Written exercise:
Using the data below, determine the number of lines that include the string "part". Write only that number.

☆ ☆ ☆

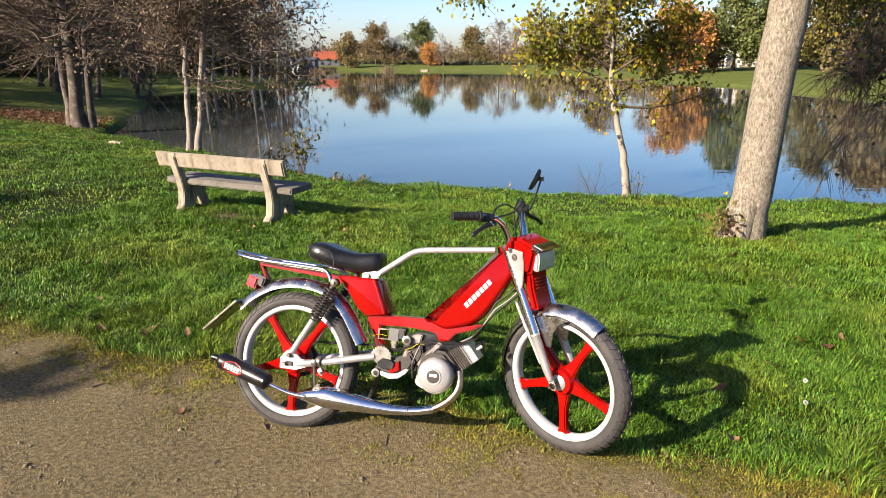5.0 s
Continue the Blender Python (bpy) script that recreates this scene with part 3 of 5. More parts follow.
def wheel(ob, name, at, m, seed, slick):
    """A five-spoke cast wheel: white rim, tyre with tread, red spokes and hub."""
    T = m @ Matrix.Translation(at)
    bm = bmesh.new()
    add_lathe(bm, [(0.236, -0.021), (0.232, -0.026), (0.222, -0.026), (0.216, -0.021), (0.2125, -0.010), (0.2125, 0.010), (0.216, 0.021), (0.222, 0.026), (0.232, 0.026),
                   (0.236, 0.021)], T, 72, True)
    rim = part(name, bm, M["white"], ob, "white-painted cast wheel rim")
    # tyre
    n, prof = 120, [(0.231, -0.020), (0.240, -0.030), (0.254, -0.034), (0.267, -0.032), (0.276, -0.025), (0.2825, -0.014), (0.285, -0.004), (0.285, 0.004), (0.2825, 0.014), (0.276, 0.025),
                    (0.267, 0.032), (0.254, 0.034), (0.240, 0.030), (0.231, 0.020)]
    bm = bmesh.new()
    rings = []
    for k in range(n):
        row = []
        for j, (r, y) in enumerate(prof):
            deep = 0.0
            a = 2 * math.pi * k / n
            row.append(bm.verts.new(T @ Vector(((r - deep) * math.cos(a), y, (r - deep) * math.sin(a)))))
        rings.append(row)
    for k in range(n):
        a, z = rings[k], rings[(k + 1) % n]
        for j in range(len(prof)):
            i = (j + 1) % len(prof)
            bm.faces.new((a[j], z[j], z[i], a[i]))
    part("tyre", bm, M["rubber"], rim, "worn grey-black treaded tyre", 60)
    # tread blocks, slanting over both shoulders
    bm = bmesh.new()
    count = 54 if slick else 46
    for k in range(count):
        for sgn in (-1, 1):
            rows = []
            for (r, y), lag in zip(((0.262, 0.0335), (0.2735, 0.0275), (0.2825, 0.0155), (0.2855, 0.003)), (0.0, 0.22, 0.62, 1.0)):
                w0, w1 = (0.10, 0.86) if slick else ((0.34, 0.66) if r < 0.27 else (0.14, 0.86))
                for w in (w0, w1):
                    ang = 2 * math.pi * (k + w + (0.5 * (sgn > 0)) - lag * (1.1 if slick else 0.35)) / count
                    for lift in (-0.002, 0.0030 if slick else 0.0042):
                        nr, ny = r + lift * (0.45 if y > 0.03 else 0.95), y + lift * (0.9 if y > 0.03 else 0.4 if y > 0.02 else 0.1)
                        rows.append(bm.verts.new(T @ Vector((nr * math.cos(ang), sgn * ny, nr * math.sin(ang)))))
            for i in range(3):
                a, b = rows[i * 4:i * 4 + 4], rows[i * 4 + 4:i * 4 + 8]
                for q in ((1, 3), (0, 1), (3, 2)):
                    bm.faces.new((a[q[0]], a[q[1]], b[q[1]], b[q[0]]))
            bm.faces.new((rows[0], rows[1], rows[3], rows[2]))
            bm.faces.new((rows[12], rows[13], rows[15], rows[14]))
    tr = part("tread", bm, M["rubber"], rim, smooth=0)
    tr["kind"] = "stuff"
    # spokes
    for k in range(5):
        bm = bmesh.new()
        A = T @ Matrix.Rotation(radians(90 - 72 * k), 4, "Y")
        half = [(0.030, 0.040), (0.055, 0.026), (0.10, 0.0175), (0.16, 0.0145), (0.196, 0.016), (0.210, 0.024), (0.214, 0.034)]
        outline = [(x, -w) for x, w in half] + [(x, w) for x, w in half[::-1]]
        add_slab(bm, outline, -0.014, 0.014, A, 0.005)
        part("spoke", bm, M["red"], rim)
    bm = bmesh.new()
    add_lathe(bm, [(0.03, -0.034), (0.048, -0.030), (0.054, -0.016), (0.054, 0.016), (0.048, 0.03), (0.03, 0.034)], T, 36)
    hub = part("hub", bm, M["red"], rim)
    bm = bmesh.new()
    add_lathe(bm, [(0.012, -0.043), (0.026, -0.041), (0.031, -0.037), (0.031, -0.030)], T, 32)
    part("brake_plate", bm, M["alloy"] if not slick else M["steel"], hub)
    return rim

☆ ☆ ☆

Output for this task:
7